* _TASK TO COMPLETE_: Give all of the lines again, with nothing added or dropped.

* _DATA_:
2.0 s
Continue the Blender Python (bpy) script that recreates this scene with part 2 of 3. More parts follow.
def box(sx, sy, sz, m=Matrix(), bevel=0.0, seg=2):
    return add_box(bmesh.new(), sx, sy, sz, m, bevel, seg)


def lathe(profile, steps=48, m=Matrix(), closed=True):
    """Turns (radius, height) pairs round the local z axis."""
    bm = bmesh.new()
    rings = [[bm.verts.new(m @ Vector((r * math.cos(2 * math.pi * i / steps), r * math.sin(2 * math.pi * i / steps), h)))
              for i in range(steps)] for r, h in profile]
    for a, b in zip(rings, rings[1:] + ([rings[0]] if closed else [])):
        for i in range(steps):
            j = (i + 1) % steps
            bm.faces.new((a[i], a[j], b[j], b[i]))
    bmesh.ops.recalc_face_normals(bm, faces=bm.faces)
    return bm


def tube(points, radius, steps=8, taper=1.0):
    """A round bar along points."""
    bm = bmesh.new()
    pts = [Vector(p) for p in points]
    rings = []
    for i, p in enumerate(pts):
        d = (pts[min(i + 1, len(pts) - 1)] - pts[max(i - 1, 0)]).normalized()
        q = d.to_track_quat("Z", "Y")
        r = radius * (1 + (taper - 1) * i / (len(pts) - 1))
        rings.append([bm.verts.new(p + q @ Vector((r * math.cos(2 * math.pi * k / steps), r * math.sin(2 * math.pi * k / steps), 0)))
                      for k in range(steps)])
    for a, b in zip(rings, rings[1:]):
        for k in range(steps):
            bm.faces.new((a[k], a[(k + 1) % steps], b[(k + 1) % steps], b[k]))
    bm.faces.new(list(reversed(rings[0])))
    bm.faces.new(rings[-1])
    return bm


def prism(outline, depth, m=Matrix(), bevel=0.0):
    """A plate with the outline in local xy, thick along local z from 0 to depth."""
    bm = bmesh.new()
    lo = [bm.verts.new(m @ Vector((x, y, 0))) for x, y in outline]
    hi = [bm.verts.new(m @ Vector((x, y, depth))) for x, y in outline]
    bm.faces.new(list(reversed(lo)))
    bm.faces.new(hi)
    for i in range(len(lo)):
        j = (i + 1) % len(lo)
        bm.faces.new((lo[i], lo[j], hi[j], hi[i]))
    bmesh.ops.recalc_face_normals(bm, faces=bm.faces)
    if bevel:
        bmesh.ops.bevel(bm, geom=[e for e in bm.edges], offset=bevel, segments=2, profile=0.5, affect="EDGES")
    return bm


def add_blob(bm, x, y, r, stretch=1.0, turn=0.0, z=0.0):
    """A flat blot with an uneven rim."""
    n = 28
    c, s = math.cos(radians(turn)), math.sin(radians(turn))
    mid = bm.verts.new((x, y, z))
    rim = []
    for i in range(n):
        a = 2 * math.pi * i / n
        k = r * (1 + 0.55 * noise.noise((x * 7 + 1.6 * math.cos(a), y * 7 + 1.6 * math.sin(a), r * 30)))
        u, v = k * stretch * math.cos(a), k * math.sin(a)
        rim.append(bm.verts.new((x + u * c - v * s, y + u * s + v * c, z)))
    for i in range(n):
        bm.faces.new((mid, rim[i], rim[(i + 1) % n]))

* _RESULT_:
2.0 s
Continue the Blender Python (bpy) script that recreates this scene with part 2 of 3. More parts follow.
def box(sx, sy, sz, m=Matrix(), bevel=0.0, seg=2):
    return add_box(bmesh.new(), sx, sy, sz, m, bevel, seg)


def lathe(profile, steps=48, m=Matrix(), closed=True):
    """Turns (radius, height) pairs round the local z axis."""
    bm = bmesh.new()
    rings = [[bm.verts.new(m @ Vector((r * math.cos(2 * math.pi * i / steps), r * math.sin(2 * math.pi * i / steps), h)))
              for i in range(steps)] for r, h in profile]
    for a, b in zip(rings, rings[1:] + ([rings[0]] if closed else [])):
        for i in range(steps):
            j = (i + 1) % steps
            bm.faces.new((a[i], a[j], b[j], b[i]))
    bmesh.ops.recalc_face_normals(bm, faces=bm.faces)
    return bm


def tube(points, radius, steps=8, taper=1.0):
    """A round bar along points."""
    bm = bmesh.new()
    pts = [Vector(p) for p in points]
    rings = []
    for i, p in enumerate(pts):
        d = (pts[min(i + 1, len(pts) - 1)] - pts[max(i - 1, 0)]).normalized()
        q = d.to_track_quat("Z", "Y")
        r = radius * (1 + (taper - 1) * i / (len(pts) - 1))
        rings.append([bm.verts.new(p + q @ Vector((r * math.cos(2 * math.pi * k / steps), r * math.sin(2 * math.pi * k / steps), 0)))
                      for k in range(steps)])
    for a, b in zip(rings, rings[1:]):
        for k in range(steps):
            bm.faces.new((a[k], a[(k + 1) % steps], b[(k + 1) % steps], b[k]))
    bm.faces.new(list(reversed(rings[0])))
    bm.faces.new(rings[-1])
    return bm


def prism(outline, depth, m=Matrix(), bevel=0.0):
    """A plate with the outline in local xy, thick along local z from 0 to depth."""
    bm = bmesh.new()
    lo = [bm.verts.new(m @ Vector((x, y, 0))) for x, y in outline]
    hi = [bm.verts.new(m @ Vector((x, y, depth))) for x, y in outline]
    bm.faces.new(list(reversed(lo)))
    bm.faces.new(hi)
    for i in range(len(lo)):
        j = (i + 1) % len(lo)
        bm.faces.new((lo[i], lo[j], hi[j], hi[i]))
    bmesh.ops.recalc_face_normals(bm, faces=bm.faces)
    if bevel:
        bmesh.ops.bevel(bm, geom=[e for e in bm.edges], offset=bevel, segments=2, profile=0.5, affect="EDGES")
    return bm


def add_blob(bm, x, y, r, stretch=1.0, turn=0.0, z=0.0):
    """A flat blot with an uneven rim."""
    n = 28
    c, s = math.cos(radians(turn)), math.sin(radians(turn))
    mid = bm.verts.new((x, y, z))
    rim = []
    for i in range(n):
        a = 2 * math.pi * i / n
        k = r * (1 + 0.55 * noise.noise((x * 7 + 1.6 * math.cos(a), y * 7 + 1.6 * math.sin(a), r * 30)))
        u, v = k * stretch * math.cos(a), k * math.sin(a)
        rim.append(bm.verts.new((x + u * c - v * s, y + u * s + v * c, z)))
    for i in range(n):
        bm.faces.new((mid, rim[i], rim[(i + 1) % n]))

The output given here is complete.